◆ TO DO: Would you transcribe the listing that follows, character for character, and omit its images?

◆ SUPPLIED MATERIAL:
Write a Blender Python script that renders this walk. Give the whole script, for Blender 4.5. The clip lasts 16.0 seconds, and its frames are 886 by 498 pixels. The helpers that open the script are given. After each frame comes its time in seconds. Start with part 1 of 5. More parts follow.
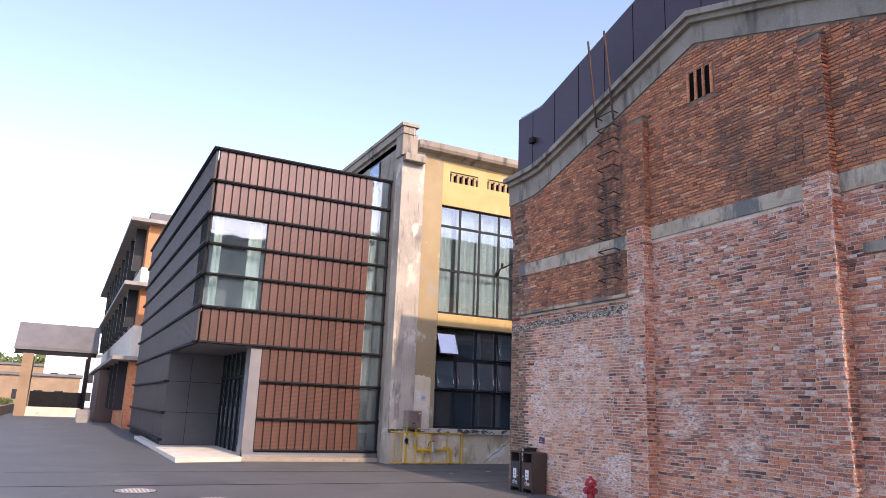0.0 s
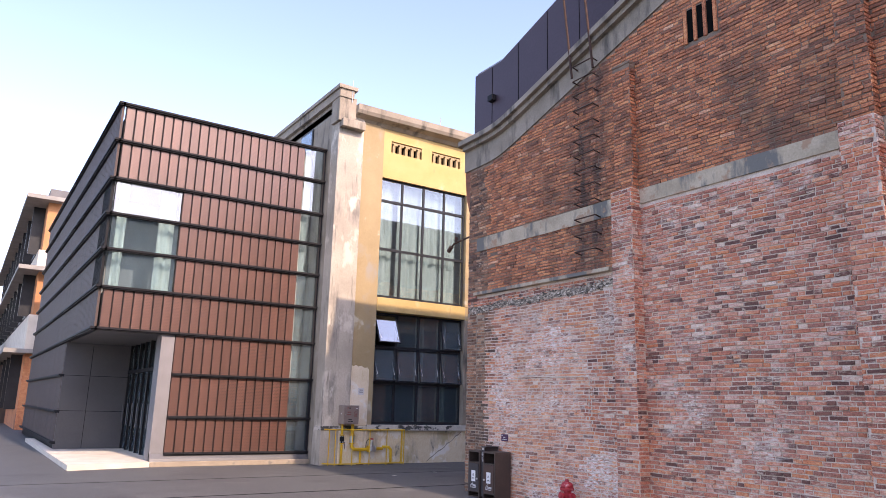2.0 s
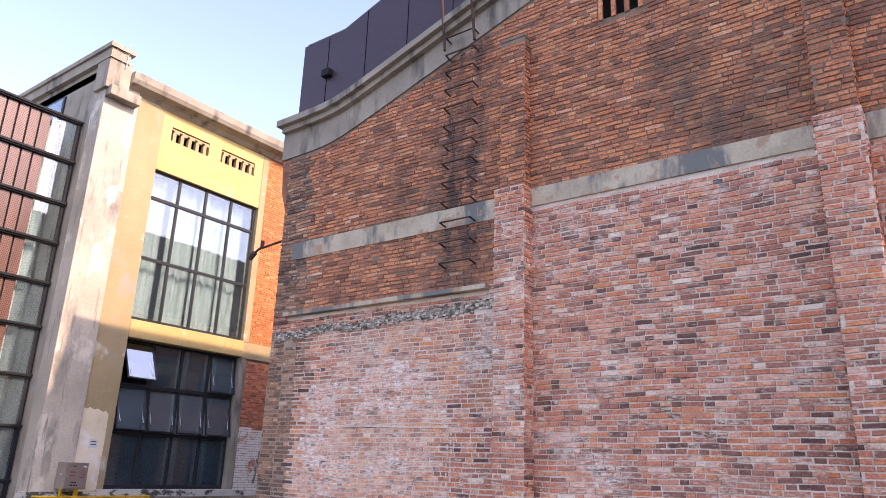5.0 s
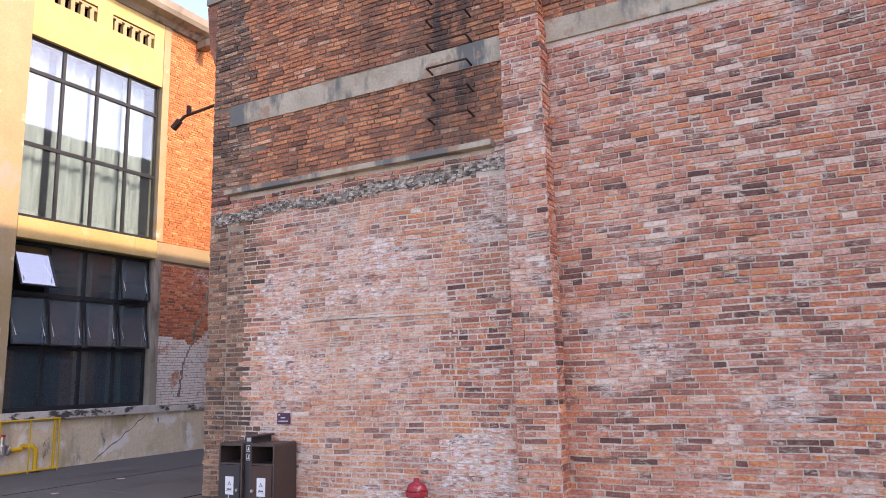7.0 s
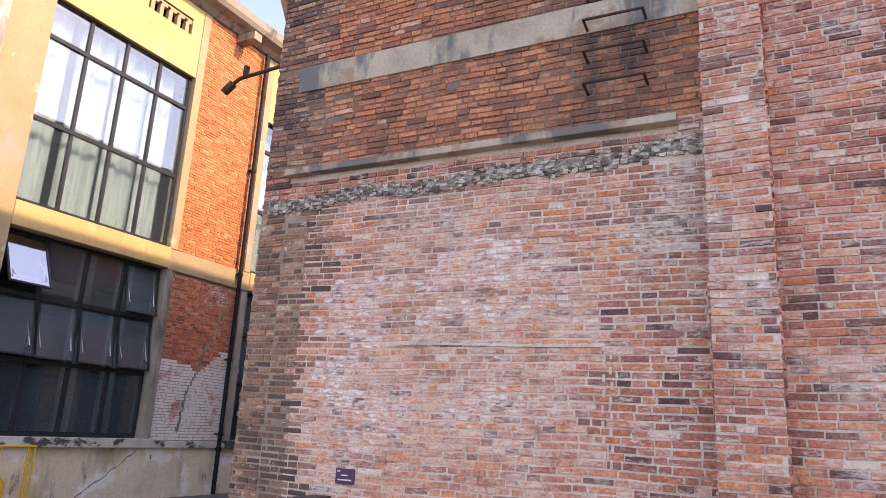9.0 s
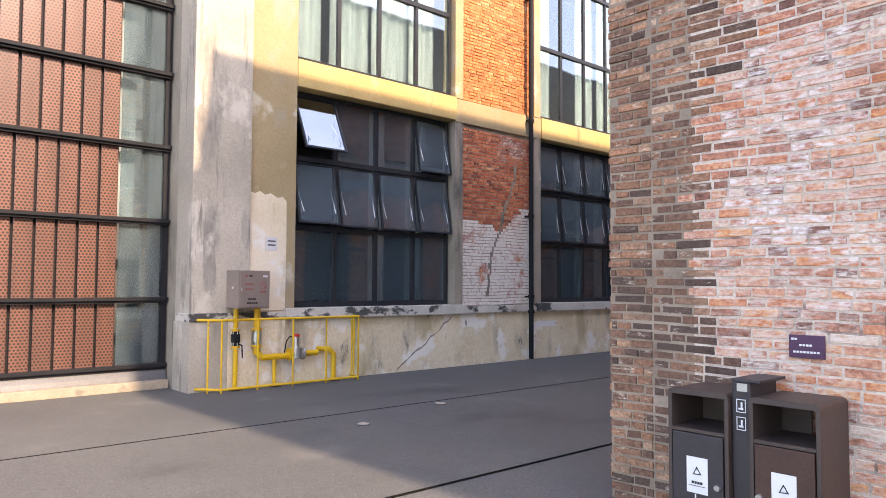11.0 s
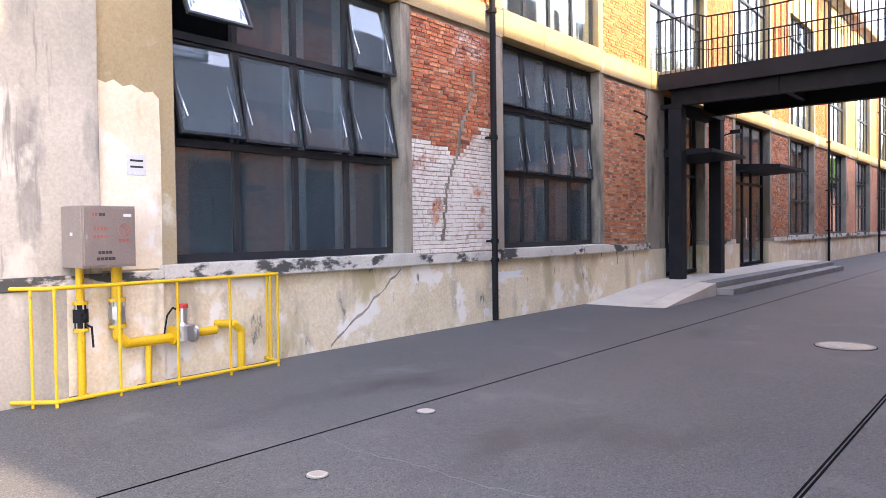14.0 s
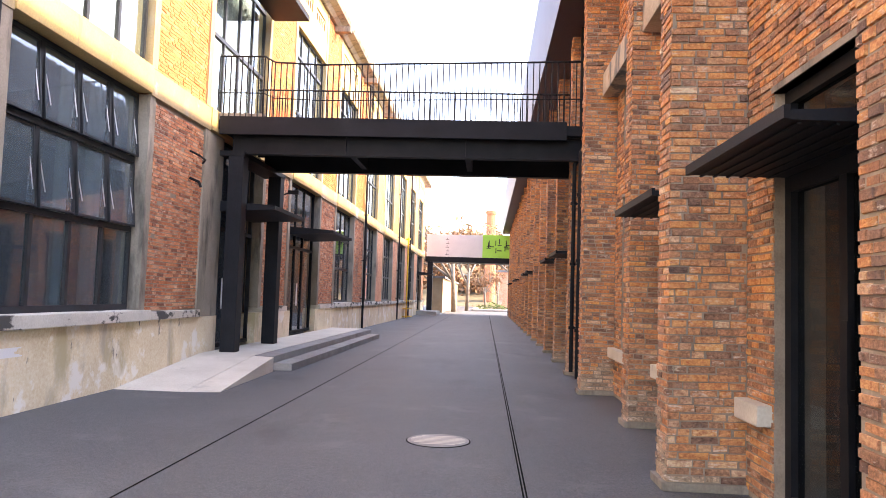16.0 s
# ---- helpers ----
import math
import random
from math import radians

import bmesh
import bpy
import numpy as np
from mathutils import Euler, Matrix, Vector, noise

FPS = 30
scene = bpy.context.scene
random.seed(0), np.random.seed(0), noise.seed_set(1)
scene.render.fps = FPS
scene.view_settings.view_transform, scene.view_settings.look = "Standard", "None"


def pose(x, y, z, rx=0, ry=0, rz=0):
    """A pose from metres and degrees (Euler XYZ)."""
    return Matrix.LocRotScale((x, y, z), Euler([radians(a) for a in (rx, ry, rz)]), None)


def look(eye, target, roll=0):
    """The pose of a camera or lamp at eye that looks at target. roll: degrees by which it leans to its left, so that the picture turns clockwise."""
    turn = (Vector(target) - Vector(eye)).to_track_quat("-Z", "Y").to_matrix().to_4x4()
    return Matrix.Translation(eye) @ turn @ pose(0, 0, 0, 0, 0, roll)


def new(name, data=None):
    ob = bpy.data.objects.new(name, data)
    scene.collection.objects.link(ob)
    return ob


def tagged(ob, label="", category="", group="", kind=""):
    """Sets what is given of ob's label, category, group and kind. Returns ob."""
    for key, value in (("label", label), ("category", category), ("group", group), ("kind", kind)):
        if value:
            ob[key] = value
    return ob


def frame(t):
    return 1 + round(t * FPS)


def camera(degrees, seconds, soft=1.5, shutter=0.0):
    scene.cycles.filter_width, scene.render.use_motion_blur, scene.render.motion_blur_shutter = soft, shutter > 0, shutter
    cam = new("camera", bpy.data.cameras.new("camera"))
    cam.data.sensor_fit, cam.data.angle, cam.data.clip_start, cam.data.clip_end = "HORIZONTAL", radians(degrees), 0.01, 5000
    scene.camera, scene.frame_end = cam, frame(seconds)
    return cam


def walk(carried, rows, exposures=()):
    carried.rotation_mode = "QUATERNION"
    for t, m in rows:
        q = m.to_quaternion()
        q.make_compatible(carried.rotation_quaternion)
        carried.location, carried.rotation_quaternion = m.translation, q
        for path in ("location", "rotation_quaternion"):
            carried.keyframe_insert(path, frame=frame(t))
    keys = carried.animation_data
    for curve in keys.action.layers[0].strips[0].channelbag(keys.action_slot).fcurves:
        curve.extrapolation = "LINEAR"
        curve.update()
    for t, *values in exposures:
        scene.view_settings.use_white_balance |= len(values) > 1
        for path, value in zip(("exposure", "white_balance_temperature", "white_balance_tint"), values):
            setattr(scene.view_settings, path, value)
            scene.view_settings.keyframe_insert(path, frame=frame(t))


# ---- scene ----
cam = camera(63.8, 16.0, soft=0.8)
PATH = [
    (0, (22.169, -13.132, 1.756), (20.435, -12.238, 2.198), 2.3),
    (0.5, (21.582, -12.97, 1.789), (19.816, -12.157, 2.257), 4.3),
    (1, (20.943, -12.835, 1.753), (19.239, -11.9, 2.225), 4.8),
    (1.5, (20.387, -12.586, 1.737), (18.785, -11.485, 2.211), 2.0),
    (2, (19.78, -12.417, 1.758), (18.15, -11.341, 2.189), 1.5),
    (2.5, (19.197, -12.203, 1.766), (17.643, -11.014, 2.179), 0.5),
    (3, (18.627, -12.112, 1.751), (16.949, -11.142, 2.246), 0.4),
    (3.5, (17.99, -11.92, 1.757), (16.465, -10.732, 2.269), 3.5),
    (4, (17.418, -11.676, 1.745), (16.096, -10.349, 2.447), 3.4),
    (4.5, (16.791, -11.405, 1.786), (15.686, -9.964, 2.624), 2.2),
    (5, (16.233, -11.093, 1.764), (15.098, -9.558, 2.362), 1.9),
    (5.2, (16.004, -11.011, 1.747), (14.837, -9.469, 2.256), 2.2),
    (7.3, (13.878, -10.044, 1.627), (12.996, -8.283, 1.972), -1.0),
    (7.5, (13.646, -9.928, 1.653), (12.785, -8.171, 2.067), -0.1),
    (8, (13.116, -9.581, 1.713), (12.289, -7.928, 2.477), -0.4),
    (8.5, (12.503, -9.273, 1.706), (11.642, -7.662, 2.521), 2.1),
    (9, (11.983, -8.784, 1.612), (11.084, -7.068, 2.107), 3.1),
    (9.5, (11.314, -8.28, 1.508), (10.393, -6.509, 1.637), 4.1),
    (10, (10.831, -7.995, 1.459), (9.868, -6.247, 1.585), 1.7),
    (10.2, (10.633, -7.892, 1.466), (9.515, -6.241, 1.613), 0.5),
    (12.3, (8.476, -6.843, 1.577), (6.828, -5.71, 1.544), 0.6),
    (12.5, (8.247, -6.723, 1.564), (6.589, -5.606, 1.51), 0.9),
    (13, (7.72, -6.45, 1.524), (6.076, -5.313, 1.451), 1.3),
    (13.5, (7.24, -6.095, 1.53), (5.668, -4.859, 1.477), 0.9),
    (14, (6.715, -5.706, 1.452), (5.446, -4.161, 1.402), -0.7),
    (14.4, (6.454, -5.271, 1.458), (5.548, -3.488, 1.417), -2.9),
    (14.5, (6.367, -5.204, 1.464), (5.57, -3.37, 1.429), -2.6),
    (15, (6.025, -4.667, 1.509), (5.718, -2.691, 1.547), -0.7),
    (15.5, (5.732, -4.139, 1.546), (5.604, -2.144, 1.625), 0.7),
    (16, (5.407, -3.598, 1.526), (5.302, -1.605, 1.657), 1.8),
]
EXPOSURES = [(0.0, 1.75, 8300, 28), (2.5, 2.0, 8600, 30), (5.0, 2.2, 8900, 31), (7.5, 2.25, 9600, 31), (8.5, 2.15, 9600, 31), (10.2, 2.5, 10100, 26), (12.3, 2.95, 8600, 21), (14.0, 3.5, 9700, 25), (15.0, 3.7, 10400, 25), (16.0, 3.75, 10500, 25)]
walk(cam, [(t, look(eye, target, roll)) for t, eye, target, roll in PATH], EXPOSURES)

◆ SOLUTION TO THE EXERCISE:
Write a Blender Python script that renders this walk. Give the whole script, for Blender 4.5. The clip lasts 16.0 seconds, and its frames are 886 by 498 pixels. The helpers that open the script are given. After each frame comes its time in seconds. Start with part 1 of 5. More parts follow.
0.0 s
2.0 s
5.0 s
7.0 s
9.0 s
11.0 s
14.0 s
16.0 s
# ---- helpers ----
import math
import random
from math import radians

import bmesh
import bpy
import numpy as np
from mathutils import Euler, Matrix, Vector, noise

FPS = 30
scene = bpy.context.scene
random.seed(0), np.random.seed(0), noise.seed_set(1)
scene.render.fps = FPS
scene.view_settings.view_transform, scene.view_settings.look = "Standard", "None"


def pose(x, y, z, rx=0, ry=0, rz=0):
    """A pose from metres and degrees (Euler XYZ)."""
    return Matrix.LocRotScale((x, y, z), Euler([radians(a) for a in (rx, ry, rz)]), None)


def look(eye, target, roll=0):
    """The pose of a camera or lamp at eye that looks at target. roll: degrees by which it leans to its left, so that the picture turns clockwise."""
    turn = (Vector(target) - Vector(eye)).to_track_quat("-Z", "Y").to_matrix().to_4x4()
    return Matrix.Translation(eye) @ turn @ pose(0, 0, 0, 0, 0, roll)


def new(name, data=None):
    ob = bpy.data.objects.new(name, data)
    scene.collection.objects.link(ob)
    return ob


def tagged(ob, label="", category="", group="", kind=""):
    """Sets what is given of ob's label, category, group and kind. Returns ob."""
    for key, value in (("label", label), ("category", category), ("group", group), ("kind", kind)):
        if value:
            ob[key] = value
    return ob


def frame(t):
    return 1 + round(t * FPS)


def camera(degrees, seconds, soft=1.5, shutter=0.0):
    scene.cycles.filter_width, scene.render.use_motion_blur, scene.render.motion_blur_shutter = soft, shutter > 0, shutter
    cam = new("camera", bpy.data.cameras.new("camera"))
    cam.data.sensor_fit, cam.data.angle, cam.data.clip_start, cam.data.clip_end = "HORIZONTAL", radians(degrees), 0.01, 5000
    scene.camera, scene.frame_end = cam, frame(seconds)
    return cam


def walk(carried, rows, exposures=()):
    carried.rotation_mode = "QUATERNION"
    for t, m in rows:
        q = m.to_quaternion()
        q.make_compatible(carried.rotation_quaternion)
        carried.location, carried.rotation_quaternion = m.translation, q
        for path in ("location", "rotation_quaternion"):
            carried.keyframe_insert(path, frame=frame(t))
    keys = carried.animation_data
    for curve in keys.action.layers[0].strips[0].channelbag(keys.action_slot).fcurves:
        curve.extrapolation = "LINEAR"
        curve.update()
    for t, *values in exposures:
        scene.view_settings.use_white_balance |= len(values) > 1
        for path, value in zip(("exposure", "white_balance_temperature", "white_balance_tint"), values):
            setattr(scene.view_settings, path, value)
            scene.view_settings.keyframe_insert(path, frame=frame(t))


# ---- scene ----
cam = camera(63.8, 16.0, soft=0.8)
PATH = [
    (0, (22.169, -13.132, 1.756), (20.435, -12.238, 2.198), 2.3),
    (0.5, (21.582, -12.97, 1.789), (19.816, -12.157, 2.257), 4.3),
    (1, (20.943, -12.835, 1.753), (19.239, -11.9, 2.225), 4.8),
    (1.5, (20.387, -12.586, 1.737), (18.785, -11.485, 2.211), 2.0),
    (2, (19.78, -12.417, 1.758), (18.15, -11.341, 2.189), 1.5),
    (2.5, (19.197, -12.203, 1.766), (17.643, -11.014, 2.179), 0.5),
    (3, (18.627, -12.112, 1.751), (16.949, -11.142, 2.246), 0.4),
    (3.5, (17.99, -11.92, 1.757), (16.465, -10.732, 2.269), 3.5),
    (4, (17.418, -11.676, 1.745), (16.096, -10.349, 2.447), 3.4),
    (4.5, (16.791, -11.405, 1.786), (15.686, -9.964, 2.624), 2.2),
    (5, (16.233, -11.093, 1.764), (15.098, -9.558, 2.362), 1.9),
    (5.2, (16.004, -11.011, 1.747), (14.837, -9.469, 2.256), 2.2),
    (7.3, (13.878, -10.044, 1.627), (12.996, -8.283, 1.972), -1.0),
    (7.5, (13.646, -9.928, 1.653), (12.785, -8.171, 2.067), -0.1),
    (8, (13.116, -9.581, 1.713), (12.289, -7.928, 2.477), -0.4),
    (8.5, (12.503, -9.273, 1.706), (11.642, -7.662, 2.521), 2.1),
    (9, (11.983, -8.784, 1.612), (11.084, -7.068, 2.107), 3.1),
    (9.5, (11.314, -8.28, 1.508), (10.393, -6.509, 1.637), 4.1),
    (10, (10.831, -7.995, 1.459), (9.868, -6.247, 1.585), 1.7),
    (10.2, (10.633, -7.892, 1.466), (9.515, -6.241, 1.613), 0.5),
    (12.3, (8.476, -6.843, 1.577), (6.828, -5.71, 1.544), 0.6),
    (12.5, (8.247, -6.723, 1.564), (6.589, -5.606, 1.51), 0.9),
    (13, (7.72, -6.45, 1.524), (6.076, -5.313, 1.451), 1.3),
    (13.5, (7.24, -6.095, 1.53), (5.668, -4.859, 1.477), 0.9),
    (14, (6.715, -5.706, 1.452), (5.446, -4.161, 1.402), -0.7),
    (14.4, (6.454, -5.271, 1.458), (5.548, -3.488, 1.417), -2.9),
    (14.5, (6.367, -5.204, 1.464), (5.57, -3.37, 1.429), -2.6),
    (15, (6.025, -4.667, 1.509), (5.718, -2.691, 1.547), -0.7),
    (15.5, (5.732, -4.139, 1.546), (5.604, -2.144, 1.625), 0.7),
    (16, (5.407, -3.598, 1.526), (5.302, -1.605, 1.657), 1.8),
]
EXPOSURES = [(0.0, 1.75, 8300, 28), (2.5, 2.0, 8600, 30), (5.0, 2.2, 8900, 31), (7.5, 2.25, 9600, 31), (8.5, 2.15, 9600, 31), (10.2, 2.5, 10100, 26), (12.3, 2.95, 8600, 21), (14.0, 3.5, 9700, 25), (15.0, 3.7, 10400, 25), (16.0, 3.75, 10500, 25)]
walk(cam, [(t, look(eye, target, roll)) for t, eye, target, roll in PATH], EXPOSURES)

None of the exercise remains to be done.